Please repeat, exactly and with nothing added, the lines running from the line that contains "5. More parts follow." to the line that contains "1.6), PLANK_DARK, frame_ob)", both lines included.

═══

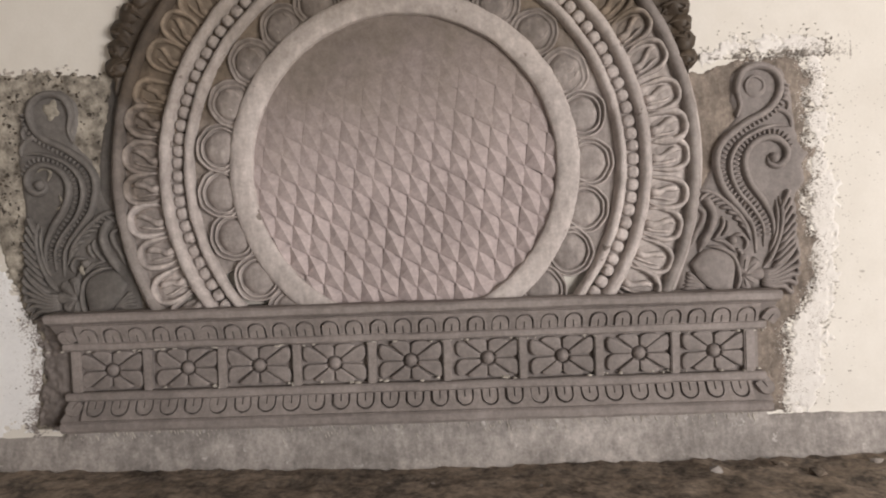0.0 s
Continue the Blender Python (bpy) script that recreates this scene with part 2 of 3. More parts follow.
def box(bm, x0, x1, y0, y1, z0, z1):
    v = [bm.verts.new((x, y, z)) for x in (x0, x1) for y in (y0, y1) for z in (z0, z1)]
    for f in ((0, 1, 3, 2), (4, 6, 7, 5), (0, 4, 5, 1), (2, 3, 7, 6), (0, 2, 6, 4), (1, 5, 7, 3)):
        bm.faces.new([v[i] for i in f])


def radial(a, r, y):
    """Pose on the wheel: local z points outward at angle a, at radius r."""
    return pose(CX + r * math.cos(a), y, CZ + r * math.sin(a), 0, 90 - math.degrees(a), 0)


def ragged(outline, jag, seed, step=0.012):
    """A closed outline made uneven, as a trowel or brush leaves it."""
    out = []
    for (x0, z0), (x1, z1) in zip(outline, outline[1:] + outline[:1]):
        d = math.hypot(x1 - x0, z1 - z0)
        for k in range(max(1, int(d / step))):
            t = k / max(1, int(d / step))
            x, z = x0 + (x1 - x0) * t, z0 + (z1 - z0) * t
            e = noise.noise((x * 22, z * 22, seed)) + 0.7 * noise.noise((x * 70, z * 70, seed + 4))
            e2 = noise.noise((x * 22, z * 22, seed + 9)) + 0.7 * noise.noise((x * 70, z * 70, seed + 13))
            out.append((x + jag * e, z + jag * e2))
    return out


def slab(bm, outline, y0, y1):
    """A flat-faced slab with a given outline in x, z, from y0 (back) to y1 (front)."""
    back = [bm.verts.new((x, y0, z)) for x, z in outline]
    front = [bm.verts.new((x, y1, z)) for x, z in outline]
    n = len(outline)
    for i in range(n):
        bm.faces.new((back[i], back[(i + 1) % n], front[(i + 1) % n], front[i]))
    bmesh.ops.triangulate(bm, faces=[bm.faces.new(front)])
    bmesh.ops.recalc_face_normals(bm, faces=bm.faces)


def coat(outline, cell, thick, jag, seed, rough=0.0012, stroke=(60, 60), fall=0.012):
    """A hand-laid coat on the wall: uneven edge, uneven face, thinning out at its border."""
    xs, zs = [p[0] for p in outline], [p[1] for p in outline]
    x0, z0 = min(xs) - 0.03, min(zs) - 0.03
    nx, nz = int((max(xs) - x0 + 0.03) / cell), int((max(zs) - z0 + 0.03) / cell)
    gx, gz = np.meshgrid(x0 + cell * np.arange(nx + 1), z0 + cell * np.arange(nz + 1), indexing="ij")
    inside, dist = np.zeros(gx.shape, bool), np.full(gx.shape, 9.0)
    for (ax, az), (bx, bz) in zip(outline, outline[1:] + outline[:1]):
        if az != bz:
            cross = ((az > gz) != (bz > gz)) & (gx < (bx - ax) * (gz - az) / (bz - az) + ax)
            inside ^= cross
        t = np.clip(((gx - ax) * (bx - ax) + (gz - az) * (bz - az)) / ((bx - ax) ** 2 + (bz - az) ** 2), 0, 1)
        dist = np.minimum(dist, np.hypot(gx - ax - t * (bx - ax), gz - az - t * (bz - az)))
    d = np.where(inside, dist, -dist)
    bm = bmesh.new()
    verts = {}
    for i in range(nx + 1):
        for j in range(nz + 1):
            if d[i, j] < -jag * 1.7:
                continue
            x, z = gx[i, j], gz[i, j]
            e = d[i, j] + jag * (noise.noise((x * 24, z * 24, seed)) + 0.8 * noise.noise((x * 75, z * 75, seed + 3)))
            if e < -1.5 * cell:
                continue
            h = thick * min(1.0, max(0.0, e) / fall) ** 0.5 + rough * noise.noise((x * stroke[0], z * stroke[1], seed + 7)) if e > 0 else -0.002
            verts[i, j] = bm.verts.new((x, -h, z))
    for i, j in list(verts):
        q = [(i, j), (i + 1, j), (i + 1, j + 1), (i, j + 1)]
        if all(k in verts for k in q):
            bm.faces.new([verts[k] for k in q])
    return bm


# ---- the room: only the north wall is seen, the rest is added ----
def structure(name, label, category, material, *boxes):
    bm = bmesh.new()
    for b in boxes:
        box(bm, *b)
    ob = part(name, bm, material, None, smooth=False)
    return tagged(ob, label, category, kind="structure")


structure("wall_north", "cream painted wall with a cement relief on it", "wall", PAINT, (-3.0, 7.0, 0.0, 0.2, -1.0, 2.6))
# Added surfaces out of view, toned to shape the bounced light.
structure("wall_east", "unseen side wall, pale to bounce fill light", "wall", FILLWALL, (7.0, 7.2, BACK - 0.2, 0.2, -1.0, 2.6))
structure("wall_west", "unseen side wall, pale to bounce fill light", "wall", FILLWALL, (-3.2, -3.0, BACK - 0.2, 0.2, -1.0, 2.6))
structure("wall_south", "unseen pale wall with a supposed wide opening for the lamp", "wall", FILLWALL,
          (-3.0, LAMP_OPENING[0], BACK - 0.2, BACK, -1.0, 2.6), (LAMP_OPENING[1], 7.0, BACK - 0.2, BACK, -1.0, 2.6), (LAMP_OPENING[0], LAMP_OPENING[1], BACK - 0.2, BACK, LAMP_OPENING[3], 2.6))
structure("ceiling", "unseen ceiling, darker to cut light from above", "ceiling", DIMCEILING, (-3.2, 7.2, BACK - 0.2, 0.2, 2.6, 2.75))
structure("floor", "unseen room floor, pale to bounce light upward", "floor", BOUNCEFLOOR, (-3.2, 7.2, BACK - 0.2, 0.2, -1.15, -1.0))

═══

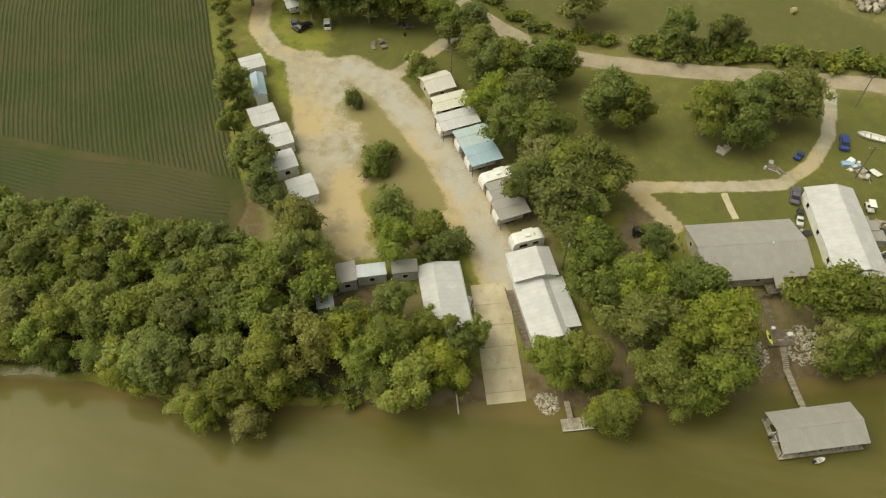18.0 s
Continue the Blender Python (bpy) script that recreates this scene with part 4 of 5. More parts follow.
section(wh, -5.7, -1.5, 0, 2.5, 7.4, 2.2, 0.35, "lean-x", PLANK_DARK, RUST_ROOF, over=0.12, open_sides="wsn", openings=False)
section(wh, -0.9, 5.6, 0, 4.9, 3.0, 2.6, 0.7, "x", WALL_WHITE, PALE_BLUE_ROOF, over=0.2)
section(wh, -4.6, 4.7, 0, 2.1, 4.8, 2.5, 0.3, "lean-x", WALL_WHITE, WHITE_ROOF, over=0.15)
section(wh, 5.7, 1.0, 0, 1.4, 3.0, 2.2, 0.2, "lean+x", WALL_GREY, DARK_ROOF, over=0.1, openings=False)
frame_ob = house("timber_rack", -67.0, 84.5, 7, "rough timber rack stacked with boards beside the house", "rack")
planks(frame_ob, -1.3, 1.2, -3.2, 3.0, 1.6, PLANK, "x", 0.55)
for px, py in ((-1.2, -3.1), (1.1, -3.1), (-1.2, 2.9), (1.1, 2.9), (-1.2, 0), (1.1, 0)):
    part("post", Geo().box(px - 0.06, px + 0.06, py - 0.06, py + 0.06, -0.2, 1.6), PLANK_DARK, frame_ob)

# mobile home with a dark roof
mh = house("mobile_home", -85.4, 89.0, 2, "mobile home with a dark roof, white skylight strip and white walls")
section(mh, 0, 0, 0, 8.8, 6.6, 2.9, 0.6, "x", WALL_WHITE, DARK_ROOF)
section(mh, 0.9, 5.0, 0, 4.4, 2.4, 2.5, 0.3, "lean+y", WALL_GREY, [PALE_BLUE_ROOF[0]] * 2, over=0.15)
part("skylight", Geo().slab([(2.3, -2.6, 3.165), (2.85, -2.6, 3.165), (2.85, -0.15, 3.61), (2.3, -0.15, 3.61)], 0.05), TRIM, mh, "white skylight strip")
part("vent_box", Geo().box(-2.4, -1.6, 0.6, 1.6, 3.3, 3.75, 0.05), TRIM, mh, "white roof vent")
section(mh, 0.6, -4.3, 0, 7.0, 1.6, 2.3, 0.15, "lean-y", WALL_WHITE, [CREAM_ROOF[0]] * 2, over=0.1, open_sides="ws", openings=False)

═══

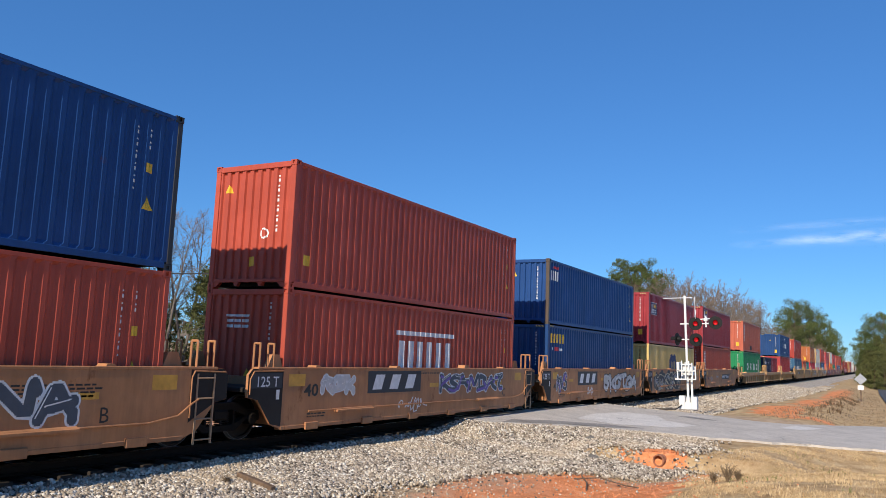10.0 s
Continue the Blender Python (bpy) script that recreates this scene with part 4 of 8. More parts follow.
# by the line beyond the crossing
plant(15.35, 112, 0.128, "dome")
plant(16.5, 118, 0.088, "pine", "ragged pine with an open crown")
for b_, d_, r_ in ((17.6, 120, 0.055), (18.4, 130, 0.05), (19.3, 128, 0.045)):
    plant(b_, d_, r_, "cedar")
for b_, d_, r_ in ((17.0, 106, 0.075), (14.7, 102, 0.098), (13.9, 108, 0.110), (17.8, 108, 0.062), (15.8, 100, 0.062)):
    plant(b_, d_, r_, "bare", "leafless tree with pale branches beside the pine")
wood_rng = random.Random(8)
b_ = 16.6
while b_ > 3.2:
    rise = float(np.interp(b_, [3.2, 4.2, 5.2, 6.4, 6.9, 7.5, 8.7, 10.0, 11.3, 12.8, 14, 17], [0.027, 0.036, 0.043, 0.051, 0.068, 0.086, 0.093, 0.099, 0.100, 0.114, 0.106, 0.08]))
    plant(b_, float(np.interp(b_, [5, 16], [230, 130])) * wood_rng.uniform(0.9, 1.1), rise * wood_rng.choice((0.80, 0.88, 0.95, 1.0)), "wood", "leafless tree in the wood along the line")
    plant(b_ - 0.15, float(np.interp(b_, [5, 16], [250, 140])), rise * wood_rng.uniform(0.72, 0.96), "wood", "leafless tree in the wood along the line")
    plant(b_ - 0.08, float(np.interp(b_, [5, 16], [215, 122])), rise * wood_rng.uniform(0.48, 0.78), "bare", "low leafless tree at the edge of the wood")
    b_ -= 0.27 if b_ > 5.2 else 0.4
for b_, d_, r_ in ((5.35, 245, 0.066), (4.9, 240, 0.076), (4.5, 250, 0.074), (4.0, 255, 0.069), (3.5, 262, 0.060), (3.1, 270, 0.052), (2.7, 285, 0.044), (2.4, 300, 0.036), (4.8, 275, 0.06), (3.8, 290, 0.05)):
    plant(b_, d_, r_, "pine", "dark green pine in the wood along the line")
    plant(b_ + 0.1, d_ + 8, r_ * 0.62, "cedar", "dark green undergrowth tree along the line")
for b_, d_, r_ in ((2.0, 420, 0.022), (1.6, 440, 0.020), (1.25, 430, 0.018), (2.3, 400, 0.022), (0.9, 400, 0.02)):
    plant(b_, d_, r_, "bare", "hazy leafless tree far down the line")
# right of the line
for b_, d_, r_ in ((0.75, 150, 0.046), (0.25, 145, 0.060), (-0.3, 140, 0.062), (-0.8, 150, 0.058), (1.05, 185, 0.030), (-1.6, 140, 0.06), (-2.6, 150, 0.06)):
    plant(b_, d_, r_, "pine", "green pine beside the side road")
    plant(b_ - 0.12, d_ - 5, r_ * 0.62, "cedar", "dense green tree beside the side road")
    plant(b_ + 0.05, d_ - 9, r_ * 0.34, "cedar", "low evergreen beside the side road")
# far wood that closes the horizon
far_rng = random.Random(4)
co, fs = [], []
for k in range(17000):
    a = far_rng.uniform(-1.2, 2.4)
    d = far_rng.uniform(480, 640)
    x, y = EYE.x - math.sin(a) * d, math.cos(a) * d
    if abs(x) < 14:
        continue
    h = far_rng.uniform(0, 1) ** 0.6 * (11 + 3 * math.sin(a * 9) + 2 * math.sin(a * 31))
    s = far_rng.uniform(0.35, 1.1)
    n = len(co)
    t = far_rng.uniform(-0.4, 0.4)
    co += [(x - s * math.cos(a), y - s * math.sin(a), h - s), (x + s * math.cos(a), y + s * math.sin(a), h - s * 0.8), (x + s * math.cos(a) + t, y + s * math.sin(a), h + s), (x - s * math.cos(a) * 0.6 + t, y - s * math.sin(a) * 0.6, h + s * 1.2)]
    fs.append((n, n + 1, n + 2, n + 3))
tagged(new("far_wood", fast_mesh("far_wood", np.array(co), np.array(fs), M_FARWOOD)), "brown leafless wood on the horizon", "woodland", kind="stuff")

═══

EXERCISE SOLUTION:
Continue the Blender Python (bpy) script that recreates this scene with part 4 of 5. More parts follow.
section(wh, -5.7, -1.5, 0, 2.5, 7.4, 2.2, 0.35, "lean-x", PLANK_DARK, RUST_ROOF, over=0.12, open_sides="wsn", openings=False)
section(wh, -0.9, 5.6, 0, 4.9, 3.0, 2.6, 0.7, "x", WALL_WHITE, PALE_BLUE_ROOF, over=0.2)
section(wh, -4.6, 4.7, 0, 2.1, 4.8, 2.5, 0.3, "lean-x", WALL_WHITE, WHITE_ROOF, over=0.15)
section(wh, 5.7, 1.0, 0, 1.4, 3.0, 2.2, 0.2, "lean+x", WALL_GREY, DARK_ROOF, over=0.1, openings=False)
frame_ob = house("timber_rack", -67.0, 84.5, 7, "rough timber rack stacked with boards beside the house", "rack")
planks(frame_ob, -1.3, 1.2, -3.2, 3.0, 1.6, PLANK, "x", 0.55)
for px, py in ((-1.2, -3.1), (1.1, -3.1), (-1.2, 2.9), (1.1, 2.9), (-1.2, 0), (1.1, 0)):
    part("post", Geo().box(px - 0.06, px + 0.06, py - 0.06, py + 0.06, -0.2, 1.6), PLANK_DARK, frame_ob)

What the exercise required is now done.